Creative Memories (yes, I know there is a company that currently uses that name, but that is not the company I am talking about) suffered a painful collapse as it was unable to adapt to changes in the marketplace, including the switch to digital photography. The death spiral was dramatic. In a few short years, Creative Memories went from a vibrant, healthy company to an empty shell incapable of sustaining its own existence. With this background, here are the some cognitive biases that destroyed Creative Memories.
- Bandwagon effect – If we all believe that digital photography is unimportant then that must make it so.
- Blind-spot bias – No one at Creative Memories recognized that their cognitive biases might affect their decisions.
- Confirmation bias – Creative Memories paid more attention to information that confirmed its preconceived notion that digital photography was unimportant than to information that cast doubt on that fact.
- Conservatism bias – Creative Memories maintained the illusion that the traditional scrapbook was key to the future long after the market had decided otherwise.
- Information bias – The more we study digital technology, the less need there is to take action.
- Ostrich effect – “Don’t send me any more information on digital!” If you don’t want to hear information relevant to your business, you are likely to make poor decisions.
- Overconfidence – Creative Memories executives knew more than anyone else.
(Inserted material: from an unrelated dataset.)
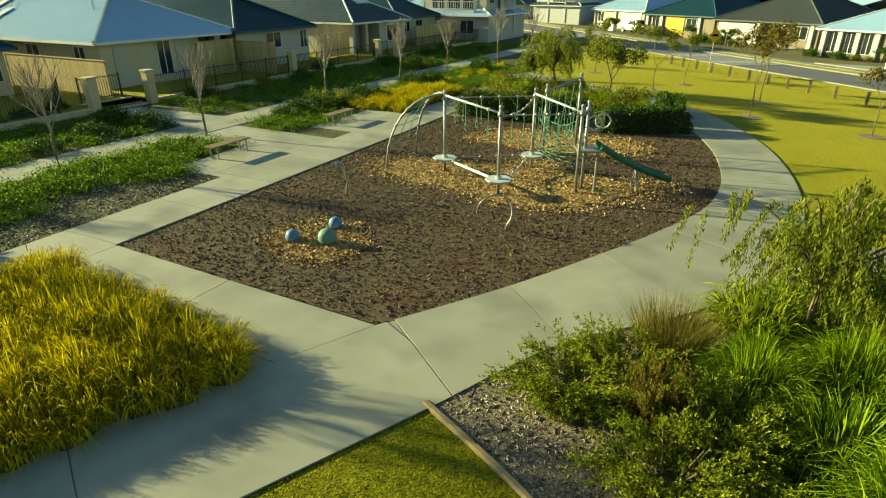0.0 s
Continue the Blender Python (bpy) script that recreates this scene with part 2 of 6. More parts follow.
def flat_sheet(points, up=0.0, thick=0.0, step=1.5):
    """A sheet over an outline that follows the ground, with a downturned edge if it is thick."""
    bm = bmesh.new()
    face = bm.faces.new([bm.verts.new((x, y, 0)) for x, y in points])
    if face.normal.z < 0 or sum((a[0] - b[0]) * (a[1] + b[1]) for a, b in zip(points[1:] + points[:1], points)) > 0:
        bmesh.ops.reverse_faces(bm, faces=[face])
    bmesh.ops.triangulate(bm, faces=bm.faces[:])
    for axis in (0, 1):
        low, high = min(p[axis] for p in points), max(p[axis] for p in points)
        k = math.ceil(low / step) * step
        while k < high:
            no = (1, 0, 0) if axis == 0 else (0, 1, 0)
            bmesh.ops.bisect_plane(bm, geom=bm.verts[:] + bm.edges[:] + bm.faces[:], plane_co=(k * no[0], k * no[1], 0), plane_no=no)
            k += step
    for f in bm.faces:
        f.normal_update()
        if f.normal.z < 0:
            f.normal_flip()
    if thick:
        rim = [e for e in bm.edges if e.is_boundary]
        made = bmesh.ops.extrude_edge_only(bm, edges=rim)["geom"]
        low = {v for v in made if isinstance(v, bmesh.types.BMVert)}
    else:
        low = set()
    for v in bm.verts:
        v.co.z = gz(v.co.x, v.co.y) + up - (thick if v in low else 0)
    return bm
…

Overconfidence results in a failure to consider the fact that you might be wrong.
- Stereotyping – The Creative Memories sales force will not be able to adapt to digital technology.
- Zero-risk bias – It’s risky to change a business model, particularly if that model has always been highly profitable.
The bias combined to create the “perfect storm” that destroyed Creative Memories. It was not that the storm was unpredictable, it was that Creative Memories chose not to predict it.
Note added April 22, 2016: We all saw certain aspects of Creative Memories demise. My view is that digital was a significant factor in the failure because it reduced the overall demand for traditional scrapbooking products. Creative Memories had built an organization with infrastructure that the market was no longer capable of supporting. I certainly agree that other factors affected Creative Memories, as well. The new Creative Memories should do well because it is sized for the much smaller market for traditional scrapbooking supplies that remains.